Benefits of Cycling
More people cycling, more safely, more often, is a simple but powerful equation.
Individuals, communities, the economy and society as a whole have much to gain from increased participation in cycling.
The figures speak for themselves. Specialist economic consultancy SQW has shown that a 20 per cent increase in cycling in 2012 would release a cumulative saving of £500m by 2015. A rise of 50 per cent on current rates would unlock more than £1.3bn, derived from savings in congestion, pollution and healthcare.
At the same time, switching from four wheels to two for the school run or the commute would dramatically reduce carbon emissions. If all the commuters in England with a journey of under five miles went by bike rather than car or bus, they save a collective 44,000 tonnes of CO2, the equivalent emissions produced by heating nearly 17,000 houses. And that would just be in the first week.

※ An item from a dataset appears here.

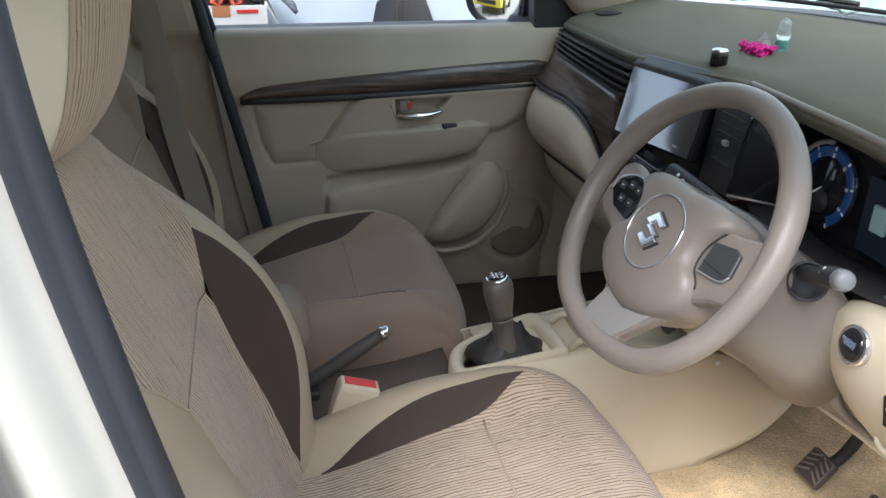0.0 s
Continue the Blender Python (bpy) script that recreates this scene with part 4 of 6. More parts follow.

However, the benefits of cycling run much deeper than balance sheets or carbon footprints. It’s a crucial life skill, giving children an early road sense as they take their first steps towards independence. As well as offering easy, exhilarating exercise, it also helps young people develop what psychologists call resilience the crucial ability to assess and navigate through risk.
Despite these gains, cycling still faces extinction. Over the past generation, participation in cycling declined by 50 per cent, as parents and schools have withdrawn from the road. For many, traffic just seems too dangerous. More than three quarters of parents now ban their children from cycling independently, or limit their routes to such a degree that they have become kids restricted to circuits of their immediate roads or neighbourhood streets.
But the cost of staying indoors or being restricted to ever-decreasing neighbourhood cycles - could be even more damaging over the long term. The grim predictions of the Foresight Report (published in October 2007) underlined the threat of childhood obesity, set to affect half of all primary school boys and a fifth of girls by 2030. By 2050, the cost of this epidemic could reach £45bn a year, draining the NHS if not the entire economy.
Set against this context, the low-tech bicycle could be one of the most effective weapons we have both in the fight against climate change, and the fight against flab.